Belgin Uyar yazdı
Her gün kürsülerden, ekranlardan, sosyal medyadan aynı nutuk atılıyor: “Kadına şiddete hayır!”
Peki gerçekte ne oluyor? Kadınlar en yakınları tarafından dövülüyor, parmakları kırılıyor, elleri parçalanıyor, anneleri darp ediliyor. Canları yanıyor. Ama sonra ne oluyor biliyor musunuz? O mağdur kadın, gidip sanık sandalyesine oturtuluyor.
Düşünün: Diyarbakır’da bir anne, yıllardır şiddet gördüğü eşinden korunmak için mahkemeye gidiyor. Dosyası üç yıl sürünüyor. Hâkim “yarın gel” diyor, savcı dosyayı rafta bekletiyor. Kadın yoruluyor, tükeniyor ve davadan vazgeçmek zorunda kalıyor. Fail elini kolunu sallayarak dolaşıyor. Kadın ise her gece kapısının kilidini üç kez kontrol ediyor.
Bir başka örnek: İstanbul’da genç bir kadın, kardeşi tarafından saldırıya uğruyor. Parmakları kırılıyor, eli yara bere içinde kalıyor. Adli tıpta rapora bakıyorsunuz: “Hafif.” Dosyaya böyle girince ceza çıkmıyor. Sonra ertesi gün televizyon haberlerinde: “Son dakika… Kadın cinayeti!”
Artık sormak gerekiyor:
Bu mudur kadına şiddete hayır demek?
Bu mudur adalet?
Bu mudur devletin koruması?
Kadınlarımız korkuyla yaşamak istemiyor!
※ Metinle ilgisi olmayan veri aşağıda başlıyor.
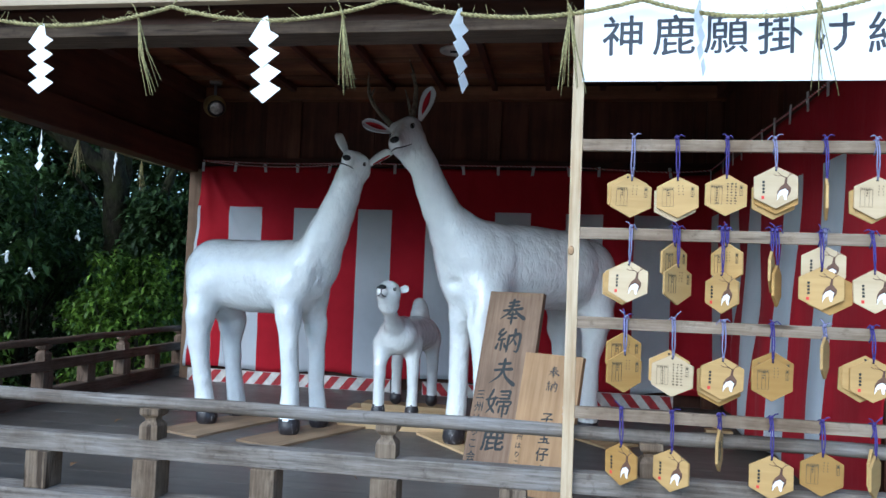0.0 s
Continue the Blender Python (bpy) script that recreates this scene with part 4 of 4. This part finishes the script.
# ---- votive rack ----
BARS = (1.283, 1.012, 0.740, 0.468)
RACK_X, RACK_Y = -0.028, 0.066
rack = tagged(new("votive_rack"), "pine rack of laths hung with votive plaques before the stage", "rack")


def rack_x(x):
    return 0.426 + (x + RACK_X - 0.426) * 1.0133


def rack_z(z):
    return 0.841 + (z - 0.841) * 1.0133


for x in (0.436, 1.950):
    part("upright", slab(x, x + 0.035, 2.465, 2.501, GROUND, 1.70, 0.003), M_LATH_Z, rack, "new pine upright")
for x, y, z, r, turn in ((0.446, 2.4652, 0.958, 0.013, 0), (0.4362, 2.478, 0.958, 0.012, -90)):
    part("knot", lathe(bmesh.new(), [(0.001, 0.0012), (r * 0.6, 0.0010), (r, 0.0)], 14, pose(x, y, z, 90, 0, turn) @ Matrix.Diagonal((0.75, 1.25, 1, 1))), M_KNOT, rack, "dark knot in the pine")
for z in BARS:
    part("lath", slab(0.4712, 1.9498, 2.466, 2.487, rack_z(z) - 0.018, rack_z(z) + 0.018, 0.002), M_LATH_X, rack)
    for dz in (-0.009, 0.009):
        part("screw", lathe(bmesh.new(), [(0.0028, 0.0), (0.0028, 0.0010), (0.001, 0.0013)], 8, pose(0.436, 2.477, rack_z(z) + dz, 0, -90)), M_METAL, rack)
sign = tagged(new("sign_board"), "white sheet sign with dark blue-black characters above the rack", "sign")
sign.location = (rack_x(1.22), 2.378 + RACK_Y, rack_z(1.617))
part("sheet", slab(-0.738, 0.738, 0.0, 0.006, -0.146, 0.146, 0.001), M_SIGN, sign)
for i, ch in enumerate("神鹿願掛け絵"):
    character(ch, 0.132, (0.600 + 0.153 * i - 1.22, -0.0006, -0.003), sign, M_INKBLUE, 0.0012, 0.25)

HEX_W, HEX_H = 0.0605, 0.0635
HEXAGON = [(0, HEX_H), (HEX_W, HEX_H * 0.5), (HEX_W, -HEX_H * 0.5), (0, -HEX_H), (-HEX_W, -HEX_H * 0.5), (-HEX_W, HEX_H * 0.5)]


def rect(bm, x, z, w, h, mat=0):
    prism(bm, [(x - w / 2, z - h / 2), (x + w / 2, z - h / 2), (x + w / 2, z + h / 2), (x - w / 2, z + h / 2)], -0.0051, -0.0039, mat)


def votive(x, z, bar, style, yaw=0.0, roll=0.0, tone=1, y=2.383, cord=True):
    """One hexagonal wooden plaque that hangs from the lath at bar by a purple cord."""
    rng = random.Random(int(x * 1000) * 7 + int(z * 1000) * 13 + int(y * 5000))
    words = {"form": "hexagonal wooden votive plaque with a printed form", "text": "hexagonal wooden votive plaque with handwriting", "picture": "hexagonal wooden votive plaque with a printed picture", "bare": "hexagonal wooden votive plaque seen plain"}
    root = tagged(new("votive_plaque"), words[style] + (", golden" if tone == 2 else ", pale" if tone == 0 else ""), "votive plaque", "votive plaques on the rack")
    root.matrix_world = pose(rack_x(x), y + RACK_Y, rack_z(z), 0, roll, yaw)
    bm = prism(bmesh.new(), HEXAGON, -0.004, 0.004)
    bmesh.ops.bevel(bm, geom=bm.edges[:], offset=0.0009, segments=1, affect='EDGES')
    board = part("board", bm, (M_EMA_PALE, M_EMA, M_EMA_DEEP)[tone], root)
    part("cord_hole", lathe(bmesh.new(), [(0.0035, 0), (0.0035, 0.0006)], 10, pose(0, -0.0041, HEX_H * 0.80, 90)), M_DARK, board)
    bm = bmesh.new()
    if style in ("form", "text"):
        x0, w, h = -0.028, 0.033, 0.056
        for s in (-1, 1):
            rect(bm, x0 + s * w / 2, 0, 0.0007, h)
            rect(bm, x0, s * h / 2, w, 0.0007)
        rect(bm, x0 - 0.004, -0.003, 0.0005, h - 0.008)
        rect(bm, x0 + 0.007, -0.003, 0.0005, h - 0.008)
        rect(bm, x0, h / 2 - 0.007, w, 0.0008)
        for k in range(5):
            rect(bm, x0 - 0.012 + k * 0.006, h / 2 - 0.0037, 0.004, 0.003)
        for s in (-1, 1):
            rect(bm, 0.043 + s * 0.0042, 0.015, 0.0007, 0.030)
        rect(bm, 0.043, 0.030, 0.0092, 0.0007)
        rect(bm, 0.043, 0.0, 0.0092, 0.0007)
        rect(bm, 0.043, 0.024, 0.005, 0.008)
        for k in range(3):
            rect(bm, 0.043, 0.013 - k * 0.0055, 0.003, 0.0024)
        cols = 3 if style == "text" else 2
        for c in range(cols):
            for k in range(8 if style == "text" else 4):
                rect(bm, 0.004 + c * 0.0115 + rng.uniform(-0.001, 0.001), 0.034 - k * 0.0085, rng.uniform(0.003, 0.007) if style == "text" else 0.0022, rng.uniform(0.002, 0.0055) if style == "text" else 0.003)
        for k in range(7 if style == "text" else 3):
            rect(bm, x0 + 0.001 + rng.uniform(-0.001, 0.001), 0.020 - k * 0.0075, rng.uniform(0.003, 0.006), 0.004)
        part("print", bm, M_INKFINE, board, "fine dark writing", kind="stuff")
    elif style == "picture":
        for k in range(4):
            rect(bm, -0.034, 0.016 - k * 0.010, 0.0065, 0.007)
        part("print", bm, M_INK, board, "small column of black marks", kind="stuff")
        bm = bmesh.new()
        rect(bm, -0.036, -0.030, 0.008, 0.009)
        part("seal", bm, M_SEAL, board, "red seal mark")
        bm = bmesh.new()
        prism(bm, [(0.026, 0.030), (0.031, 0.028), (0.030, 0.012), (0.041, -0.002), (0.040, -0.014), (0.030, -0.030), (0.022, -0.012), (0.002, -0.034), (0.004, -0.012), (0.012, 0.002), (0.022, 0.010)], -0.0052, -0.0039)
        for q in ([(0.027, 0.028), (0.014, 0.036), (0.004, 0.046)], [(0.017, 0.034), (0.004, 0.034), (-0.006, 0.038)], [(0.030, 0.028), (0.038, 0.038), (0.036, 0.049)], [(0.037, 0.036), (0.046, 0.041)]):
            tube(bm, [(a, -0.0045, c) for a, c in q], [0.0013] + [0.0008] * (len(q) - 1), 5)
        part("brown_shape", bm, M_BODYINK, board, "plain brown printed shape")
        bm = bmesh.new()
        prism(bm, [(0.011, -0.010), (0.024, -0.004), (0.034, -0.012), (0.031, -0.022), (0.028, -0.038), (0.023, -0.036), (0.019, -0.020), (0.010, -0.026), (0.003, -0.039), (0.004, -0.022)], -0.0056, -0.0039)
        part("white_shape", bm, M_PRINTWHITE, board, "plain white printed shape")
    else:
        bm.free()
    if cord:
        top = rack_z(bar) + 0.02 - rack_z(z)
        hz = HEX_H * 0.80
        mat = M_PURPLE if rng.random() < 0.76 else M_LILAC
        bm = bmesh.new()
        d = rng.uniform(0.004, 0.008)
        bary = 2.397 - y - 0.004
        for s in (-1, 1):
            tube(bm, [(0, -0.006, hz), (s * d * 0.6, -0.007, hz + (top - hz) * 0.35), (s * d * 0.5, min(-0.006, bary), top - 0.035), (s * 0.004, bary, top)], 0.0021, 6)
        loop = [(0.003 * math.sin(a * 2), bary + 0.0165 - 0.018 * math.cos(a), top - 0.02 + 0.0225 * math.sin(a)) for a in [k * math.tau / 12 for k in range(13)]]
        tube(bm, loop, 0.0022, 6)
        blob(bm, (0, bary - 0.003, top + 0.003), (0.006, 0.004, 0.006))
        for s in (-1, 1):
            a, b = rng.uniform(0.008, 0.024), rng.uniform(-0.02, 0.018)
            tube(bm, [(0, bary - 0.003, top + 0.003), (s * a * 0.5, bary - 0.008, top + 0.012 + b * 0.3), (s * a, bary - 0.007, top + 0.010 + b)], [0.002, 0.002, 0.0016], 6)
        blob(bm, (0, -0.007, hz + 0.012), (0.0045, 0.0035, 0.0045))
        part("cord", bm, mat, root, "knotted purple cord", smooth=True).matrix_local = pose(0, 0, 0, 0, 0, -yaw)
    return root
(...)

Her kapı çaldığında irkilmekten, sokağa adım attığında tedirgin olmaktan, en yakınının yumruğundan saklanmaktan bıktı. Çocuklarının gözleri önünde dövülmekten bıktı. Çocukların hafızasına şiddetle kazınmaktan bıktı.
Buradan açıkça söylüyorum:
Sayın hâkimler, sayın savcılar… Kadınların adalet beklentisini daha fazla çürütmeyin. Üç yıl, beş yıl süren davalar değil; hızlı, net ve caydırıcı cezalar verin. Çünkü her ertelenen dosya, bir kadının mezar taşına dönüşüyor. Çünkü her iyi hâl indirimi, bir başka erkeğe cesaret veriyor. Çünkü her cezasızlık, bir başka kadının ölüm fermanıdır.
Artık yeter!
Bu işkenceler bitsin. Kadınlarımız yaşasın, nefes alsın, sokakta başı dik yürüsün. Evinin kapısını korkuyla değil, huzurla açsın. Çocuklar annelerinin çığlıklarıyla değil, kahkahalarıyla uyansın.
Unutmayın: Biz sustukça, kadınların kanı sokaklara akmaya devam edecek. Biz sustukça, o “son dakika kadın cinayeti” haberleri sıradanlaşacak.
Ben susmayacağım.
Çünkü susmak, bu cinayetlerin ortağı olmak demektir.